Without the pictures, output the lines of the material from the very first through the one that holds "floe(x, y, along, across, turn, 90".

═════ DATA EXCERPT ═════

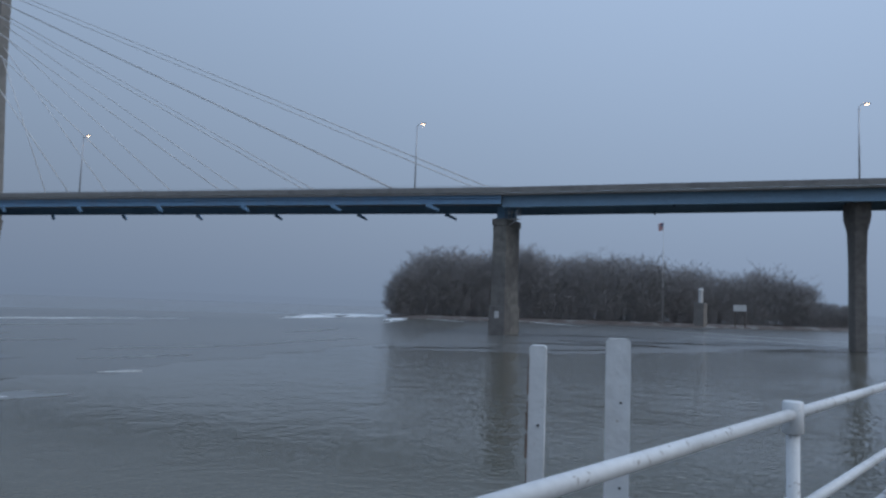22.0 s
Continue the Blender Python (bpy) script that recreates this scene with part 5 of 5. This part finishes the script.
# near-black paints the shadow and dark reflection along the ice edges
SHADE_EDGE = mat("shade_dark_ice_edge", (0.028, 0.028, 0.026), 0.3, 0, 0.3, 2, 0.3, 0.2)
for k, (x0, y0, x1, y1, w) in enumerate(((-61.1, 0.9, -50.3, 6.6, 0.3), (-60, -1.5, -66, 1.5, 0.2), (-62, -26, -64, -16, 0.2), (-49, 4.5, -46, 9.5, 0.18), (-71, 14, -69.5, 22, 0.35), (-35, -55.5, -50, -47, 0.25), (-64, -12, -66, -20, 0.2))):
    ice_ridge(x0, y0, x1, y1, k + 1, w)
OPEN_WATER = mat("still_open_water", (0.040, 0.040, 0.036), 0.06, 0, 0.1, 1, 0.3, 0)
for k, (x, y, along, across, turn) in enumerate(((-63.2, 16.8, 6.6, 3.2, 74), (-48.8, 12.8, 5.6, 2.0, 76), (-70, 18.4, 6, 1.4, 74), (-58.2, 69.5, 17, 2.2, 67), (-57.5, 94.4, 24, 2.6, 47), (-53.6, 104, 15, 4.0, 20), (-53.6, 119, 30, 4.2, 50), (-49, 83, 18, 2.0, 72), (-32, 125, 28, 3.4, 60), (-46, 141, 26, 4.0, 34), (-74, 128, 30, 4.0, 52))):
    floe(x, y, along, across, turn, 90 + k, OPEN_WATER, "dark still lead of open water between ice", 0.016, 0.9, "open_lead")

# ---- white steel guide posts by the railing, small fittings ----
guide_post(-1.176, 1.669, 0.046, 0.055, 1.487, 30, "narrow white steel guide post with a rusty edge")
guide_post(-1.235, 2.25, 0.083, 0.035, 1.495, 30, "broad white steel guide post with bolt holes")
mp = thing("mooring_post", "short brown timber mooring post by the railing", "post", pose(-1.06, 13.5, 0))
part("post", tube(((0, 0, -1.5), (0, 0, 1.50)), [0.055, 0.05], 10), CONCRETE, mp)

vent = thing("ledge_vent", "small white capped vent pipe on the seawall ledge", "vent", pose(-1.3, 14.6, -0.16))
part("pipe", tube(((0, 0, 0), (0, 0, 0.36)), 0.05, 10), WHITE, vent)
part("cap", blob((0, 0, 0.40), (0.12, 0.12, 0.08), 1, rough=0), WHITE, vent)

# ---- fittings on the bridge piers ----
sg = thing("pier_notice", "small white notice plate on the concrete bridge pier", "sign", BAY @ pose(134.1, 0, 0, 0, 0, -13))
part("plate", box(-0.45, 0.45, -3.78, -3.72, -0.6, 0.7, bevel=0.01), FLAG_WHITE, sg)
plat = thing("pier_platform", "small steel inspection platform beside the pier top", "platform", BAY @ pose(134.1, 0, 0, 0, 0, -13))
part("floor", box(1.2, 3.4, -3.4, -1.6, 18.2, 18.3), GALV, plat)
part("bracket", beam((1.3, -2.5, 17.0), (3.2, -2.5, 18.15), 0.15, 0.15), GALV, plat)
for x in (1.8, 3.5):
    for y in (-3.5, -1.9):
        part("post", box(x - 0.05, x + 0.05, y - 0.05, y + 0.05, 18.5, 20.3), GALV, plat)
for z in (19.4, 20.3):
    part("rail", beam((1.8, -3.5, z), (3.5, -3.5, z), 0.08, 0.08), GALV, plat)
    part("rail", beam((3.5, -3.5, z), (3.5, -1.9, z), 0.08, 0.08), GALV, plat)
for s, side in ((165, -5.2), (192.6, -4.6), (162, 5.0)):
    nav = thing("navigation_light", "small dark navigation lamp hanging under the bridge deck", "lamp", BAY @ pose(s, side, road(s) - 3.2), "navigation lamps")
    part("hanger", tube(((0, 0, 0.6), (0, 0, -0.5)), 0.035, 6), IRON, nav)
    part("lamp", box(-0.14, 0.14, -0.12, 0.12, -0.75, -0.4, bevel=0.03), IRON, nav)
bear = thing("pier_bearing", "blue steel bearing frames on the pier top", "bearing", BAY @ pose(134.1, 0, 0, 0, 0, -13))
for y in (-2.4, 2.4):
    part("frame", loft([[(sx * w, y + sy * 0.7, z) for sx, sy in ((-1, -1), (1, -1), (1, 1), (-1, 1))] for z, w in ((18.28, 1.25), (18.6, 0.8), (20.2, 0.8), (20.66, 1.2))]), STEEL_BLUE, bear)
part("cross_tie", box(-0.3, 0.3, -1.7, 1.7, 19.4, 19.9), STEEL_BLUE, bear)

═════

TASK RESPONSE:
22.0 s
Continue the Blender Python (bpy) script that recreates this scene with part 5 of 5. This part finishes the script.
# near-black paints the shadow and dark reflection along the ice edges
SHADE_EDGE = mat("shade_dark_ice_edge", (0.028, 0.028, 0.026), 0.3, 0, 0.3, 2, 0.3, 0.2)
for k, (x0, y0, x1, y1, w) in enumerate(((-61.1, 0.9, -50.3, 6.6, 0.3), (-60, -1.5, -66, 1.5, 0.2), (-62, -26, -64, -16, 0.2), (-49, 4.5, -46, 9.5, 0.18), (-71, 14, -69.5, 22, 0.35), (-35, -55.5, -50, -47, 0.25), (-64, -12, -66, -20, 0.2))):
    ice_ridge(x0, y0, x1, y1, k + 1, w)
OPEN_WATER = mat("still_open_water", (0.040, 0.040, 0.036), 0.06, 0, 0.1, 1, 0.3, 0)
for k, (x, y, along, across, turn) in enumerate(((-63.2, 16.8, 6.6, 3.2, 74), (-48.8, 12.8, 5.6, 2.0, 76), (-70, 18.4, 6, 1.4, 74), (-58.2, 69.5, 17, 2.2, 67), (-57.5, 94.4, 24, 2.6, 47), (-53.6, 104, 15, 4.0, 20), (-53.6, 119, 30, 4.2, 50), (-49, 83, 18, 2.0, 72), (-32, 125, 28, 3.4, 60), (-46, 141, 26, 4.0, 34), (-74, 128, 30, 4.0, 52))):
    floe(x, y, along, across, turn, 90 + k, OPEN_WATER, "dark still lead of open water between ice", 0.016, 0.9, "open_lead")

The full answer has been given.